WEST HARTFORD – Aleck Freed lived in Connecticut for more than half of his 100 years. This summer, he marked his landmark birthday in Kingston, N.Y.
Freed was born in Philadelphia on July 2, 1911, one of five children of Eastern European Jewish immigrants. When he was 10, the family moved to Boston, where he attended Boston Public Latin and ran a paper route in the Leather District. During his senior year, he was awarded a scholarship by the Boston Newsboys Protective Union to attend Harvard. The local newspaper brief announcing the award reported, “He plans to turn the route over to a younger brother with hopes that it will be the vehicle that will take the boy over the road to higher education, as it did him.”
That summer, his brother suffered severe sunburn and developed an infection on his back. He was admitted to Mass General Hospital and died within a week.

Aleck Freed and his great-granddaughter Julia Rafkind

In 1941, Freed moved to Washington, D.C. Three years later, he met Miriam Gordon, whom he married on June 29, 1947 in Norwich.

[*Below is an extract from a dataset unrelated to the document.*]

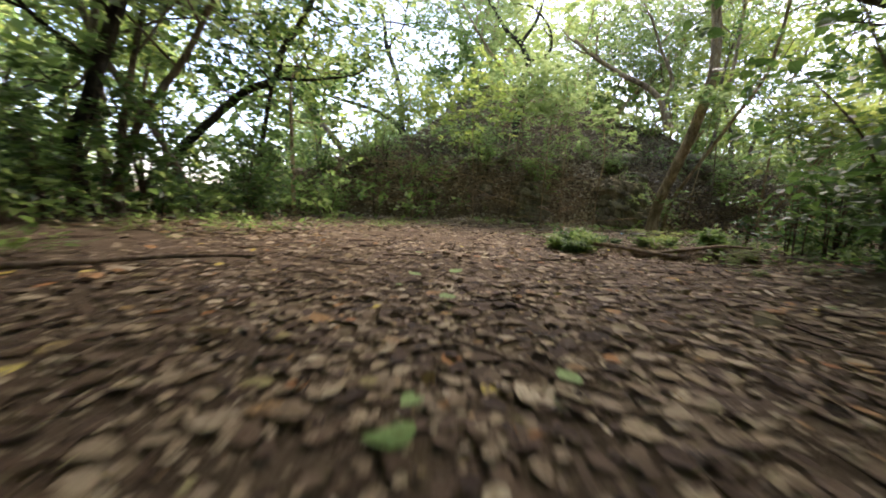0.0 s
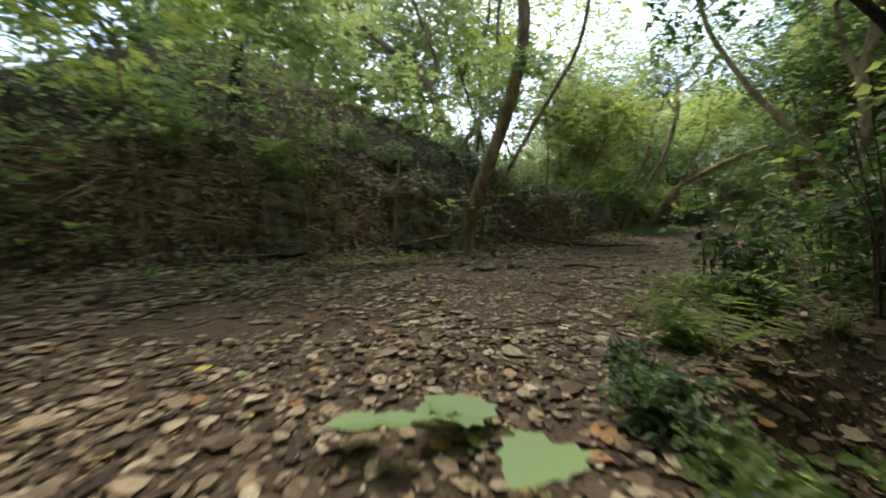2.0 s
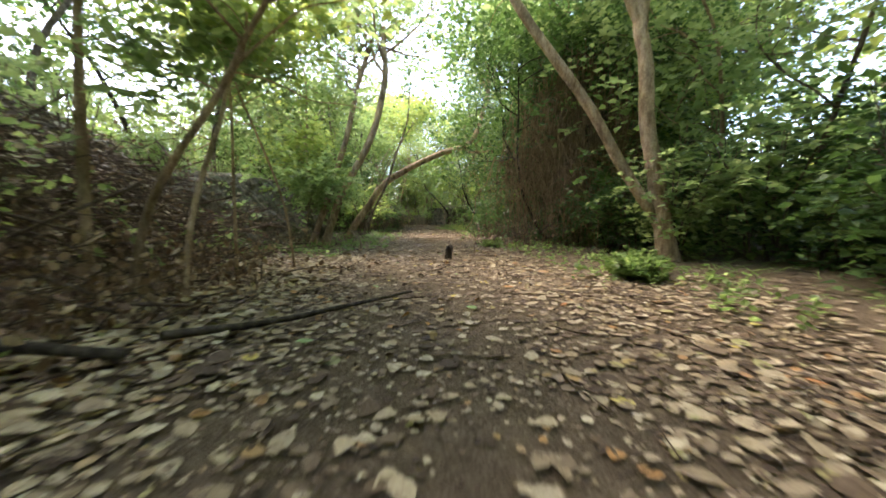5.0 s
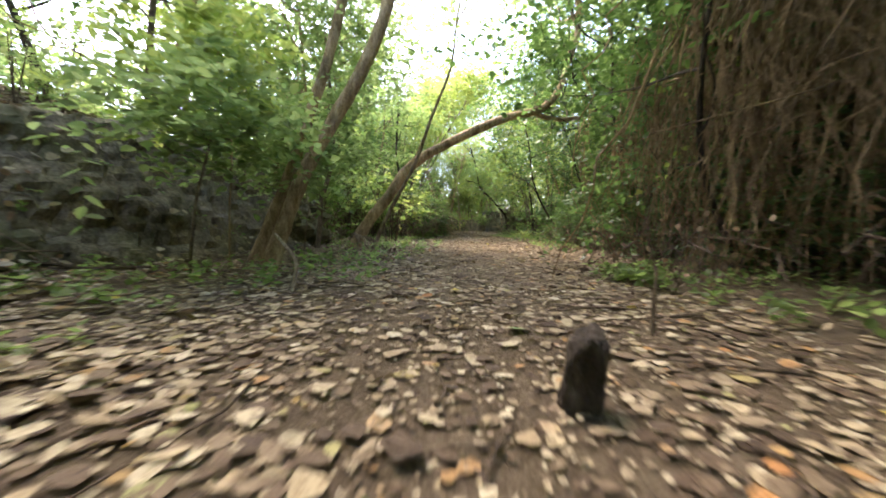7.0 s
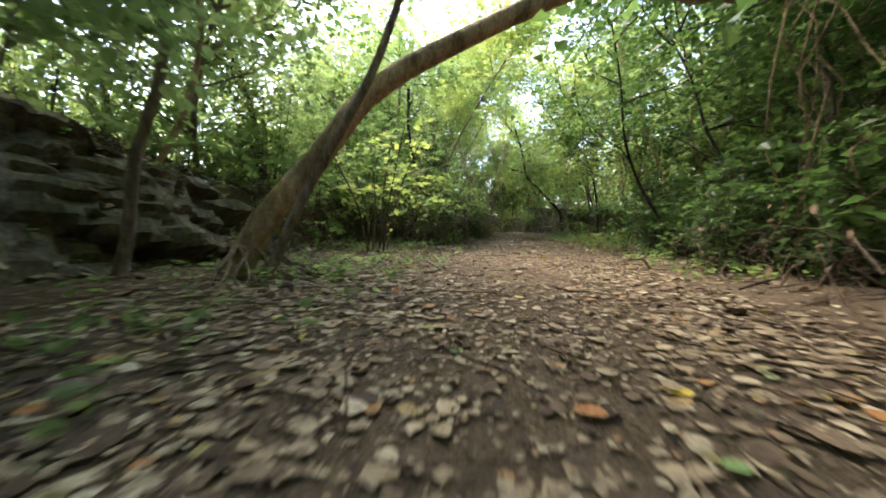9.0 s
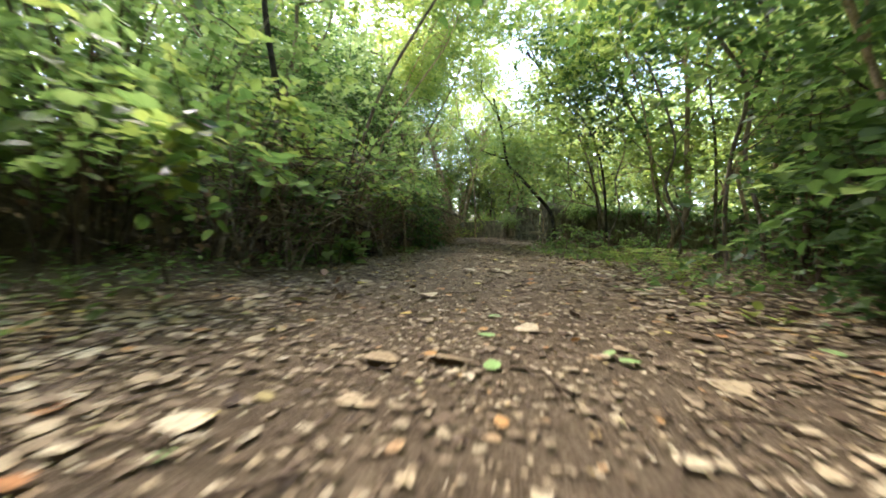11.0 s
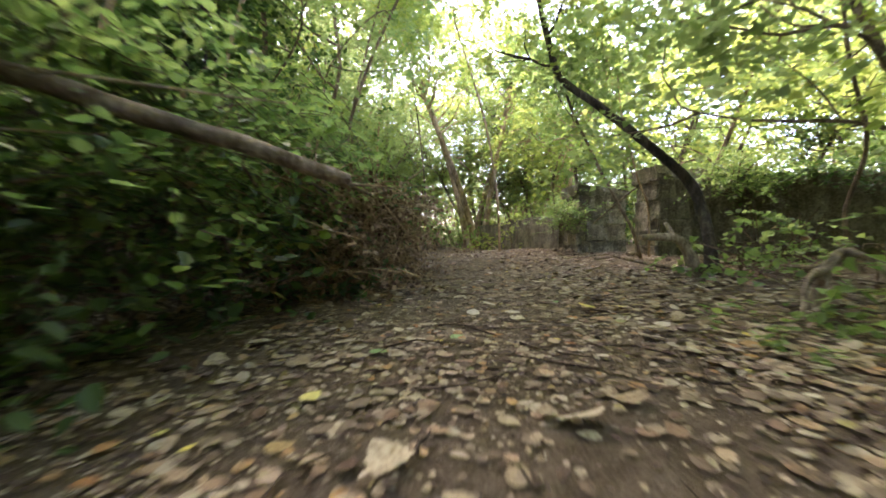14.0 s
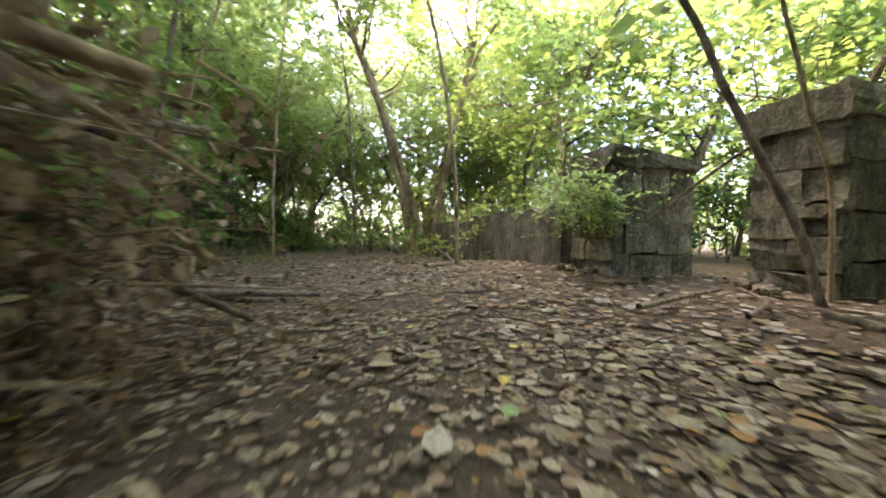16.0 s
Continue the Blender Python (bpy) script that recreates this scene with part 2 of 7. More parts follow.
def tube(acc, pts, r0, r1, sides=7, flare=0.0, knobs=0.0, rng=None, cap=True):
    """A tapering round limb along pts."""
    p = np.asarray(pts, float)
    t = np.gradient(p, axis=0)
    t /= np.linalg.norm(t, axis=1, keepdims=True) + 1e-9
    s = np.concatenate([[0], np.cumsum(np.linalg.norm(np.diff(p, axis=0), axis=1))])
    k = s / max(s[-1], 1e-6)
    r = r0 + (r1 - r0) * k
    r = r * (1 + flare * np.exp(-s / (2.2 * r0 + 1e-6)))
    ref = np.array([1.0, 0, 0]) if abs(t[0][0]) < 0.8 else np.array([0, 1.0, 0])
    ang = np.linspace(0, 2 * np.pi, sides, endpoint=False)
    rings, side = [], np.cross(t[0], ref)
    for i in range(len(p)):
        side = side - t[i] * (side @ t[i])
        side /= np.linalg.norm(side) + 1e-9
        up = np.cross(t[i], side)
        rr = r[i] * (1 + (knobs * rng.uniform(-1, 1, sides) if rng is not None and knobs else 0))
        rings.append(p[i] + np.outer(np.cos(ang) * rr, side) + np.outer(np.sin(ang) * rr, up))
    n = len(p)
    v = np.concatenate(rings)
    i, j = np.meshgrid(np.arange(n - 1), np.arange(sides), indexing="ij")
    a, b = i * sides + j, i * sides + (j + 1) % sides
    acc.add(v, np.stack([a, b, b + sides, a + sides], -1).reshape(-1, 4))
    if cap:
        acc.add(np.vstack([rings[-1], p[-1] + t[-1] * r[-1] * 0.5]), [[j, (j + 1) % sides, sides] for j in range(sides)])


KITE = (np.array([(0, 0), (0.3, 0.42), (1, 0), (-0.0 + 0.3, -0.42)]), np.array([(0, 1, 2), (0, 2, 3)]))
LOBED = (np.array([(0, 0), (-0.06, 0.26), (0.12, 0.42), (0.35, 0.36), (0.55, 0.42), (0.74, 0.22), (1, 0), (0.74, -0.24), (0.5, -0.38), (0.33, -0.35), (0.1, -0.42), (-0.05, -0.22)]), np.array([(0, 1, 2, 3, 4, 5, 6), (0, 6, 7, 8, 9, 10, 11)]))
TORN = (np.array([(0, 0), (0.2, 0.34), (0.5, 0.26), (0.78, 0.3), (1, -0.02), (0.7, -0.2), (0.45, -0.36), (0.16, -0.24)]), np.array([(0, 1, 2, 3, 4), (0, 4, 5, 6, 7)]))
OVAL = (np.array([(0, 0), (0.25, 0.3), (0.62, 0.28), (1, 0), (0.62, -0.28), (0.25, -0.3)]), np.array([(0, 1, 2, 3), (0, 3, 4, 5)]))
HEART = (np.array([(0, 0), (-0.06, 0.22), (0.12, 0.42), (0.45, 0.4), (0.75, 0.2), (1, 0), (0.75, -0.2), (0.45, -0.4), (0.12, -0.42), (-0.06, -0.22)]), np.array([(0, 1, 2, 3, 4, 5), (0, 5, 6, 7, 8, 9)]))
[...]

The couple moved to Middletown, where Miriam’s family set up a business. Freed worked in the family business for several years before taking a job in a bakery office.
In 1950, he began working as an accountant for the state, at UConn in Storrs. A year later, the Freeds moved back to the family home in Norwich. In 1956, when Freed was transferred to the state of Connecticut Tax Department in Hartford, they moved to Wethersfield with their two children. He retired in 1983. Miriam died in 1992 from complications related to Parkinson’s disease.

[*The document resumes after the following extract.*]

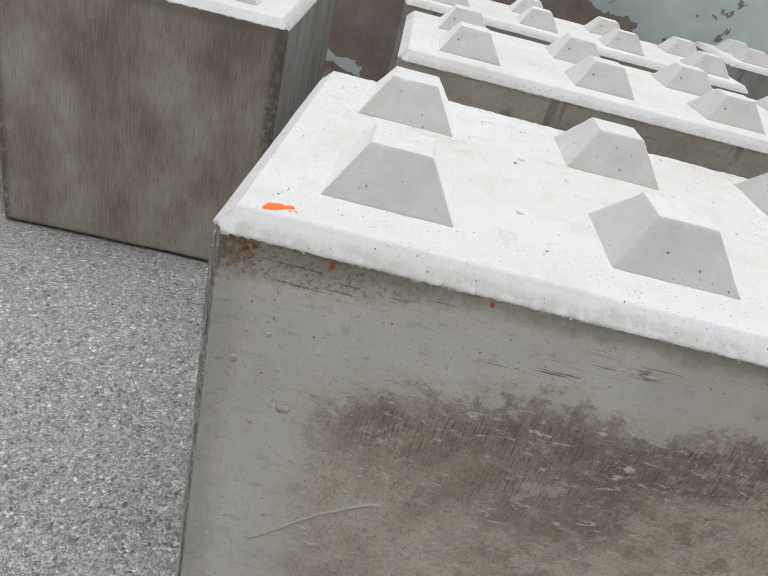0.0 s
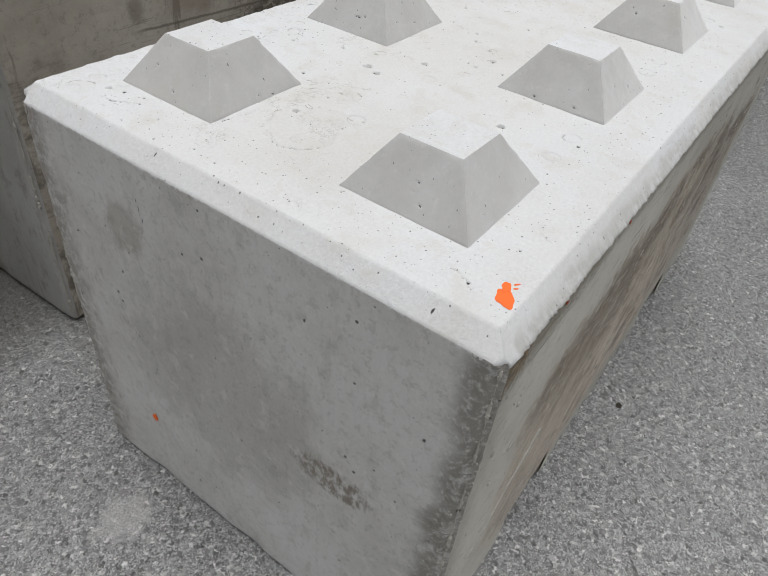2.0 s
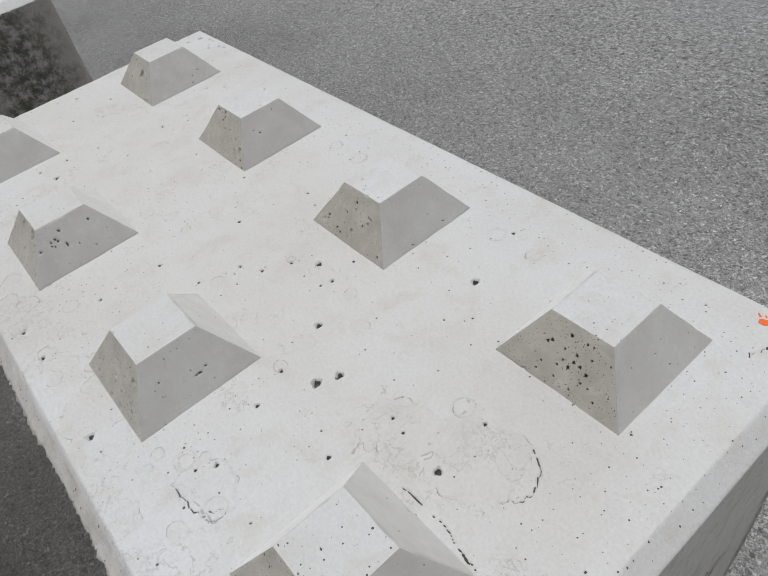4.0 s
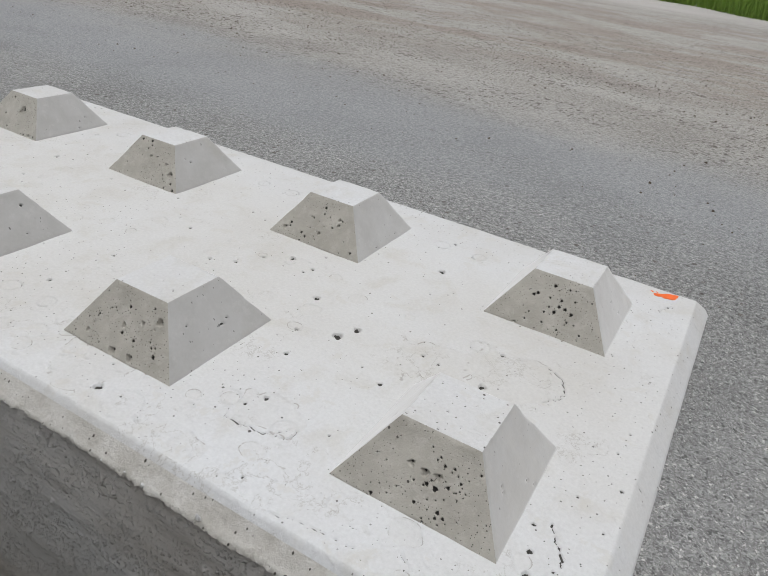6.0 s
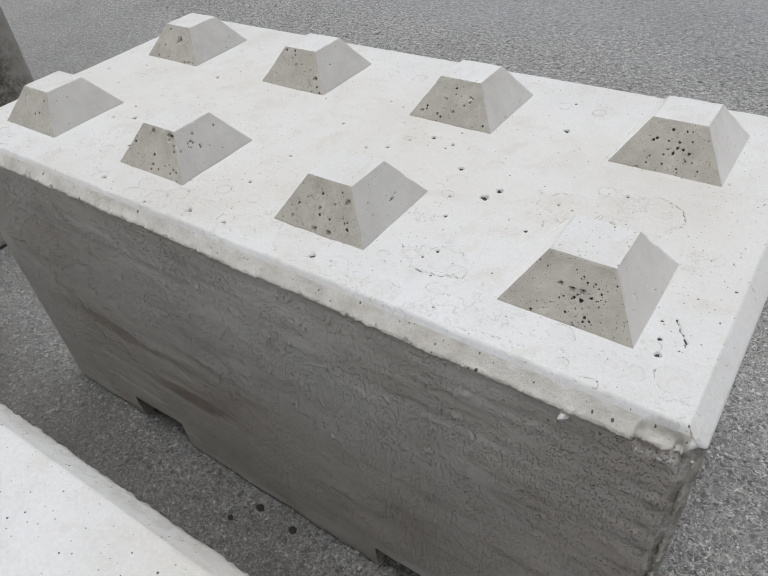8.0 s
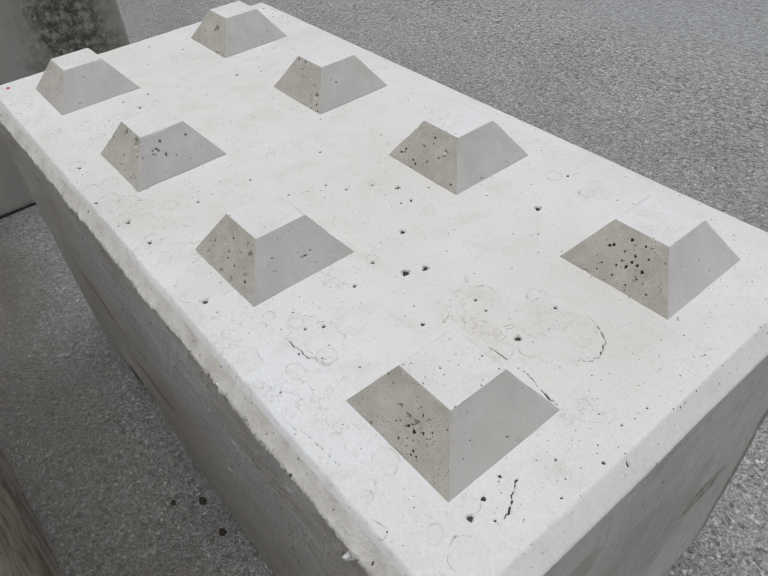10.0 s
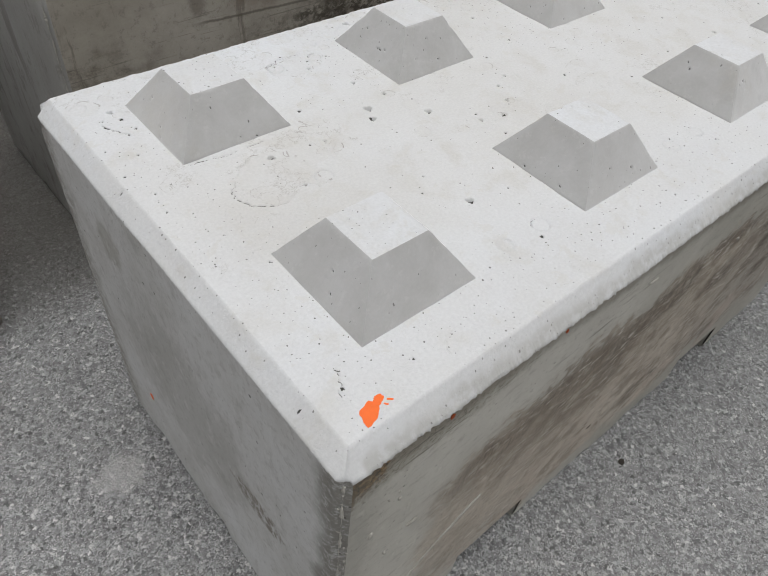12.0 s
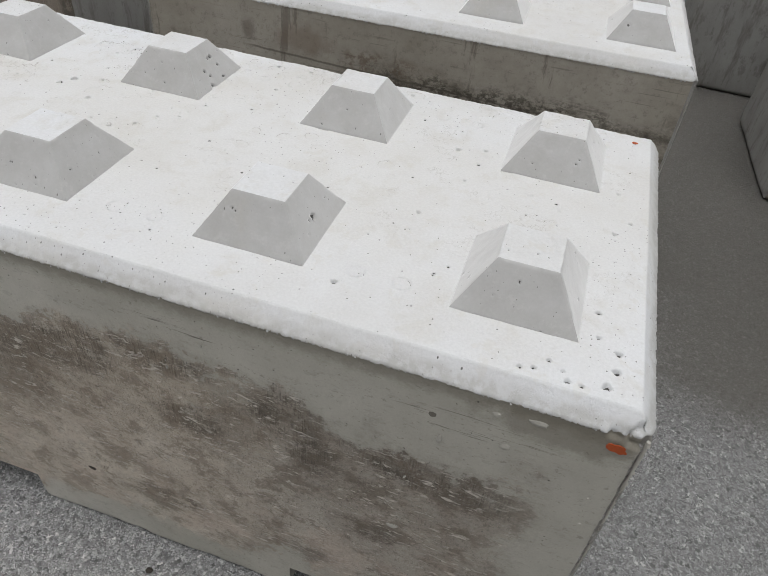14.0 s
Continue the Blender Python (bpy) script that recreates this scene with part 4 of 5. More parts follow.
def block_body(name, length, width, step, row, mats, seed, top_marks=None, side_marks=None, notches=(), coarse_back=True, rough=1.0, fine=0.0, gap=0.009):
    """The block without its studs: lofted round its outline from the ground to the chamfered top.
    mats: top, front (y = 0), right end, back, left end."""
    c, r, rf = CHAMFER, 0.020, 0.013
    xs = np.linspace(c, length - c, max(8, int((length - 2 * c) / step)))
    if fine:
        xs = np.concatenate([np.linspace(c, fine, int((fine - c) / step * 1.6))[:-1], np.linspace(fine, length - c, int((length - c - fine) / step))])
    ys = np.linspace(c, width - c, max(8, int((width - 2 * c) / step * (1.25 if fine else 1))))
    loop, normal, side = [], [], []

    def corner(cx, cy, a0, s0, s1, r=r):
        b0, b1 = radians(a0), radians(a0 + 90)
        for k in range(7):
            t, a = k / 6, radians(a0 + 22 + 46 * k / 6)
            loop.append((cx + r * ((1 - t) * math.cos(b0) + t * math.cos(b1)), cy + r * ((1 - t) * math.sin(b0) + t * math.sin(b1))))
            normal.append((math.cos(a), math.sin(a)))
            side.append((s0 if s0 in (2, 4) else s1) if 0 < k < 6 else (s0 if k == 0 else s1))

    for x in xs:
        loop.append((x, 0)), normal.append((0, -1)), side.append(1)
    corner(length - rf, rf, -90, 1, 2, rf)
    for y in ys:
        loop.append((length, y)), normal.append((1, 0)), side.append(2)
    corner(length - r, width - r, 0, 2, 3)
    for x in xs[::-1]:
        loop.append((x, width)), normal.append((0, 1)), side.append(3)
    corner(r, width - r, 90, 3, 4)
    for y in ys[::-1]:
        loop.append((0, y)), normal.append((-1, 0)), side.append(4)
    corner(rf, rf, 180, 4, 1, rf)
    loop, normal, side = np.array(loop), np.array(normal), np.array(side)
    n = len(loop)
    levels = [(0.022, 0.0), (0.022, gap * 0.7), (0.004, gap), (0.0, gap + 0.008)]
    near_lip = [H - LIP - d for d in (0.012, 0.009, 0.0065, 0.0045, 0.003, 0.0015, 0.0)]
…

A year later, Freed met Helen Sager in a study group at Chabad of Greater Hartford and became friends. When Sager, a retired recreational therapist, noted that Freed was no longer able to live at home without assistance, she helped secure an apartment for him at the Court of St. James, a senior residence in West Hartford. He lived there for a decade, until his daughter Susan brought him to Mountain Valley Manor in Kingston, N.Y. in 2010.
Freed was a founder of Temple Beth Torah in Wethersfield, where he also served as sexton of the congregational cemetery. He was active in the Jewish community of greater Hartford, including Young Israel of West Hartford, Beth David Synagogue, and The Emanuel Synagogue.
Sager says that she and Freed enjoyed programs and activities with friends at the Elmwood and West Hartford Senior Centers, and frequented the Noah Webster Library. They enjoyed musicals at the Bushnell and were fellow opera enthusiasts. They were regular diners at the Fernwood, Taste of India, and Front Street.
“Aleck is an intelligent, well-informed, loving, generous, and widely admired individual,” says Sager. “He always got along with everyone and enjoyed many friendships. He is a humble, soft-spoken, thoughtful, and considerate man. He continues to amaze us with his cognitive abilities. He possesses the ability to prioritize, makes good decisions, and insists on being as independent as possible.”
Freed has five grandchildren and a great-granddaughter.